The big picture shift here is not the holiday policy itself, but the evolution of work and employment practices. It is a welcome shift towards a higher trust knowledge based relationship that recognises that people are not resources to be managed, but are each valuable assets that are a key part of the business.

In a world where many knowledge workers still have to complete time-sheets, but are expected to answer phone calls out of hours and complete work in their own time then it is a welcome step forward.

A quick tip for HR managers and directors who are reading this. If you don’t understand why your department name is an anachronism and needs to change, then you won’t understand why the best candidates are not applying to your company.

Time to change.

* Of course there are caveats, but the statement and commitment is still important.

How Labour can learn from Bangladeshi poverty

In this interview Muhammad Yunus, Nobel winning founding founder of “microcredit” talks about banks, poverty and governments.

What struck me as I read the interview was how much of the problems from Bangladesh were applicable to the UK. It is good to see the Grameen Bank opening in the US, but I couldn’t help think that the principles underpinning this model were something that would help many people in the UK who continue to suffer at the hands of banks and loan sharks.

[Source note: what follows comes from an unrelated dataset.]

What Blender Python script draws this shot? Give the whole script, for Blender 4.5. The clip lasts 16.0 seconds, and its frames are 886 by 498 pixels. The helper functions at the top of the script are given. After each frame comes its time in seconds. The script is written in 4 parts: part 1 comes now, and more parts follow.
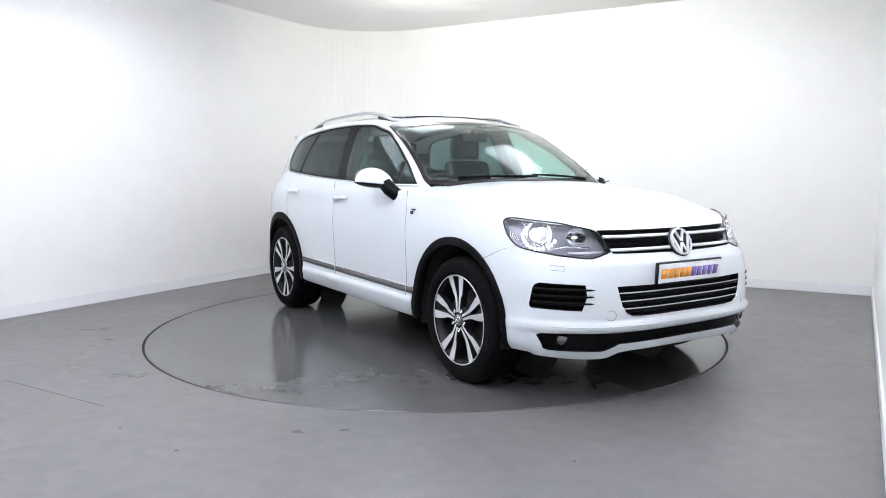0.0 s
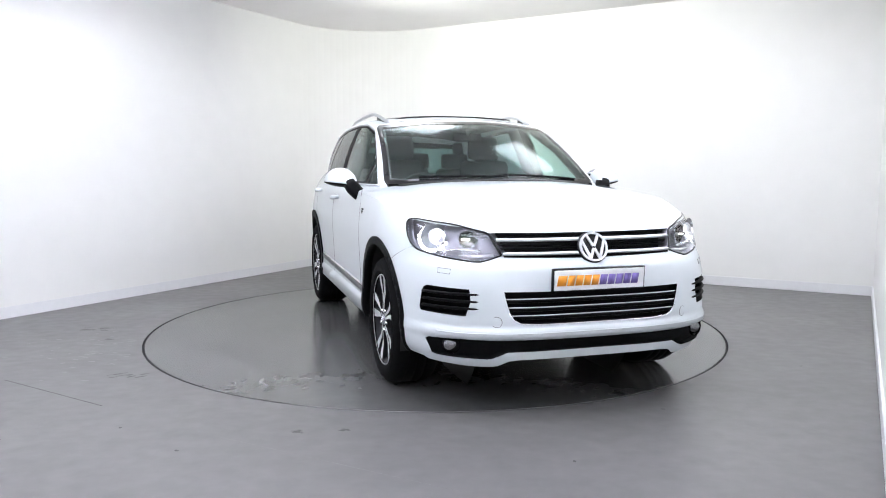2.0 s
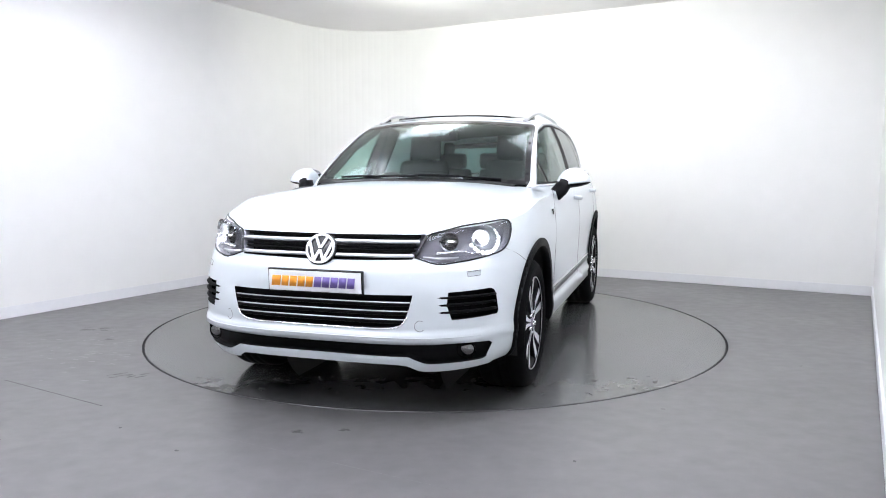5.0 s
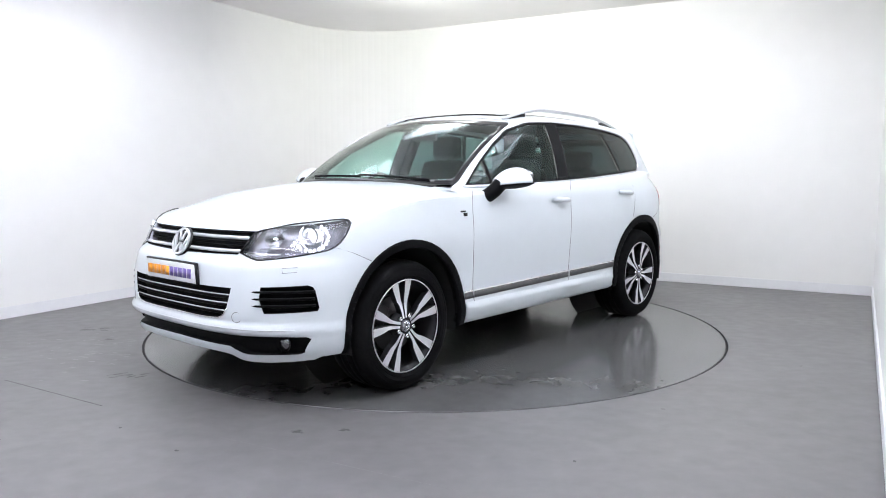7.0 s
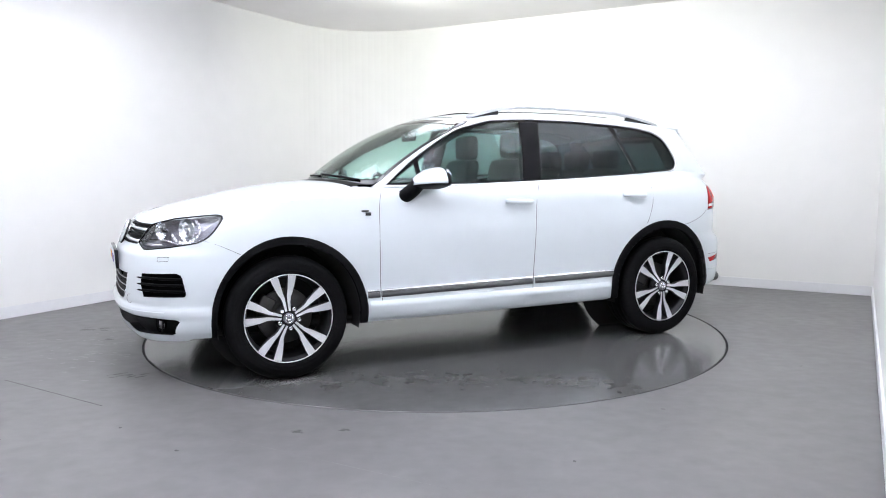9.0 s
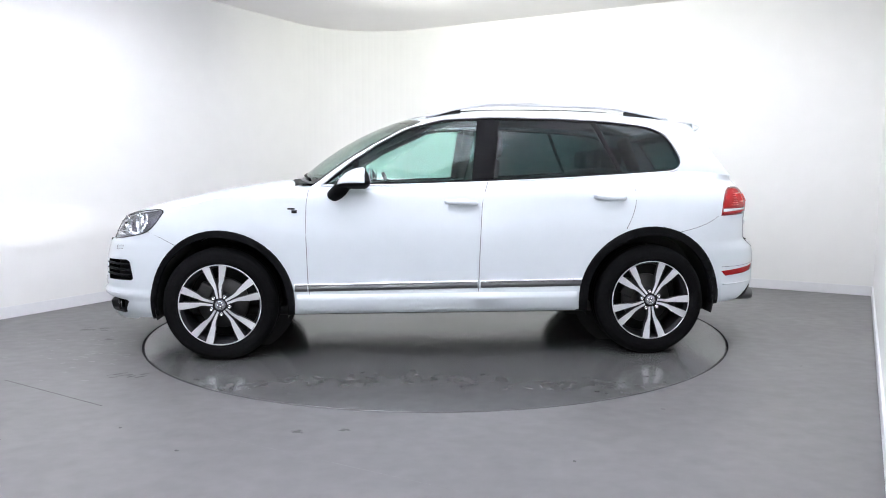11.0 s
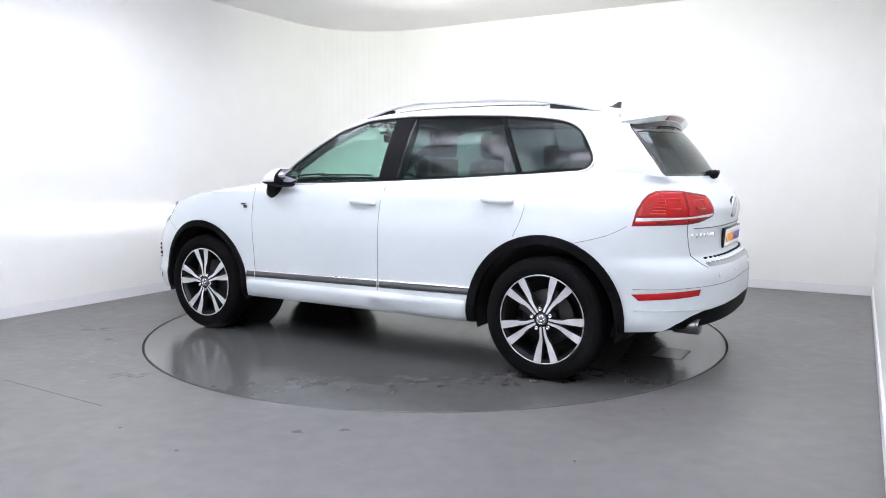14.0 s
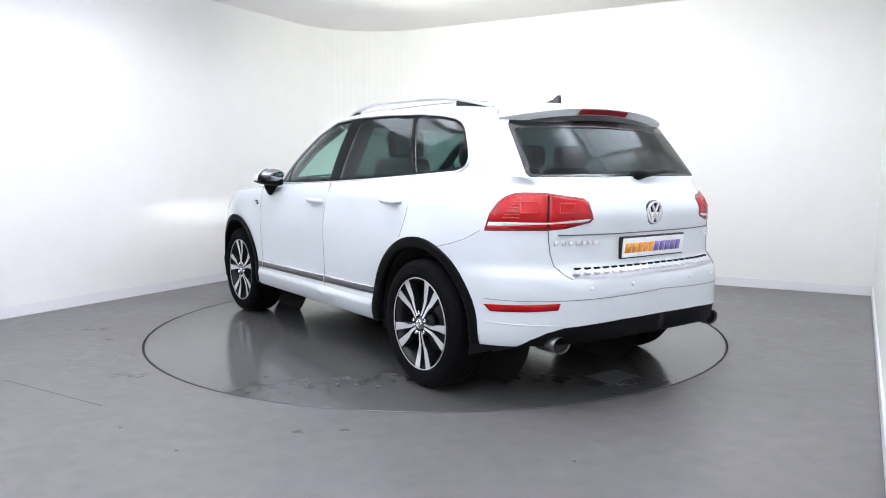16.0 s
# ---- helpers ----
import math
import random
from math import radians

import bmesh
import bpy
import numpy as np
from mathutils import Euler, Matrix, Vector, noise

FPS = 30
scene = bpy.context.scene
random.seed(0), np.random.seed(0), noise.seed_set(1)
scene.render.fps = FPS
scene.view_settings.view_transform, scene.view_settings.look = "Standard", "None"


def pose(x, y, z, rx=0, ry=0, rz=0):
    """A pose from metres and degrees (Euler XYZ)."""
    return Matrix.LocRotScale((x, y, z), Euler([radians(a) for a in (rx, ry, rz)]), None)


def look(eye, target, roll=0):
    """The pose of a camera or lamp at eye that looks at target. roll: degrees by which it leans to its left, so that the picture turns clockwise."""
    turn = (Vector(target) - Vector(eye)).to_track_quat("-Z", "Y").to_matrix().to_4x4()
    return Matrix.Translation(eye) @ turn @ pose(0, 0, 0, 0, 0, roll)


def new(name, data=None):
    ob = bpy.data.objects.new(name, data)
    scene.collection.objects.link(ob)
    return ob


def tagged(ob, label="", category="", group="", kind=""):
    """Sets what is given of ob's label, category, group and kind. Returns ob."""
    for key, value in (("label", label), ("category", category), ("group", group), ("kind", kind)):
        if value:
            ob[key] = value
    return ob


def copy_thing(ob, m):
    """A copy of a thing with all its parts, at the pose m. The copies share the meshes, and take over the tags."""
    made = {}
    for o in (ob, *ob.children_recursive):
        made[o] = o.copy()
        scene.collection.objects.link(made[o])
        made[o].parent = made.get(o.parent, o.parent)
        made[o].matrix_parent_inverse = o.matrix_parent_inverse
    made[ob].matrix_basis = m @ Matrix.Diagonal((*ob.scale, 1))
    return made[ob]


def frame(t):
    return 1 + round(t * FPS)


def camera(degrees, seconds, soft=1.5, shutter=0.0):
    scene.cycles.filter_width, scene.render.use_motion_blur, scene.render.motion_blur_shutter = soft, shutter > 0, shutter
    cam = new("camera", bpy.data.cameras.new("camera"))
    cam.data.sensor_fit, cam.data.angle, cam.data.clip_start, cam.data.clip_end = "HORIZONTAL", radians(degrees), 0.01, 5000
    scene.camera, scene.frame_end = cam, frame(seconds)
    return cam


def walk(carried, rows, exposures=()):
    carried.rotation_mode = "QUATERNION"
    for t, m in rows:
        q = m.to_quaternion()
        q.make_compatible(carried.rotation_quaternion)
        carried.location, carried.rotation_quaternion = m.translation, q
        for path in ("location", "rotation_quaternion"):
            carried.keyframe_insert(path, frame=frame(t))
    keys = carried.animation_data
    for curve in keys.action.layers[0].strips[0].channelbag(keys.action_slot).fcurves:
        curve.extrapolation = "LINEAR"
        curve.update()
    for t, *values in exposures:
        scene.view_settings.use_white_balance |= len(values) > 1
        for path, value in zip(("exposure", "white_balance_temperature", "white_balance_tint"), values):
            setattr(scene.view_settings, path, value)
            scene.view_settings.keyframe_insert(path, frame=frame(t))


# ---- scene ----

# ======== camera ========
cam = camera(62.0, 16.0, soft=1.0)
EYE = pose(0, -5.978, 1.256, 90 - 6.08, 0, -0.54)
walk(cam, [(0, EYE), (16, EYE)])

# heading of the car and turntable, degrees, by seconds
SPIN = [(0.0, -58.3), (0.5, -59.8), (1.0, -63.1), (1.5, -67.9), (2.0, -73.6), (2.5, -79.35), (3.0, -85.2), (3.5, -90.95),
        (4.0, -96.8), (4.5, -102.5), (5.0, -108.35), (5.5, -114.1), (6.0, -119.9), (6.5, -125.7), (7.0, -131.4), (7.5, -137.15), (8.0, -142.95), (8.5, -148.7),
        (9.0, -154.5), (9.5, -160.1), (10.0, -165.5), (10.5, -170.9), (11.0, -176.4), (11.5, -182.1), (12.0, -187.95), (12.5, -193.75), (13.0, -199.6), (13.5, -205.4),
        (14.0, -211.25), (14.5, -217.1), (15.0, -223.0), (15.5, -228.9), (16.0, -234.9)]
PIVOT = (-0.047, -0.160)  # the turntable's axis in the car's own plan
RING = 2.24

# ======== world and lights ========
world = bpy.data.worlds.new("world")
world.use_nodes = True
scene.world = world
world.node_tree.nodes["Background"].inputs[0].default_value = (0.9, 0.95, 1, 1)
world.node_tree.nodes["Background"].inputs[1].default_value = 0.1
scene.view_settings.exposure = -0.43

# the room's own axes: ACROSS runs along the back wall, DEEP along the side walls
ACROSS, DEEP = Vector((0.866, -0.5, 0)), Vector((0.5, 0.866, 0))
LEFT, RIGHT, BACK, NEAR, CEIL = -3.30, 3.15, 3.32, -7.2, 3.10


def room(b, a, z=0.0):
    return ACROSS * b + DEEP * a + Vector((0, 0, z))


def area_lamp(name, b, a, z, sx, sy, watts, colour=(1, 1, 1)):
    la = bpy.data.lights.new(name, "AREA")
    la.shape, la.size, la.size_y, la.energy, la.color = "RECTANGLE", sx, sy, watts, colour
    ob = new(name, la)
    ob.matrix_world = Matrix.Translation(room(b, a, z)) @ pose(0, 0, 0, 0, 0, -30)
    return ob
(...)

One area that I do need to correct Muhammad is where he talks about rates of 1000 and 2000 percent. In the UK of course, many people are paying rates much higher than that.

This isn’t a political rant. It is actually about strategy. Successful organisations, whether commercial, not for profit or governments seek to continually improve and to learn. They don’t argue against ideas that don’t work, but instead seek to learn from them and improve them, adapting them as required. A lesson sadly lost on political parties.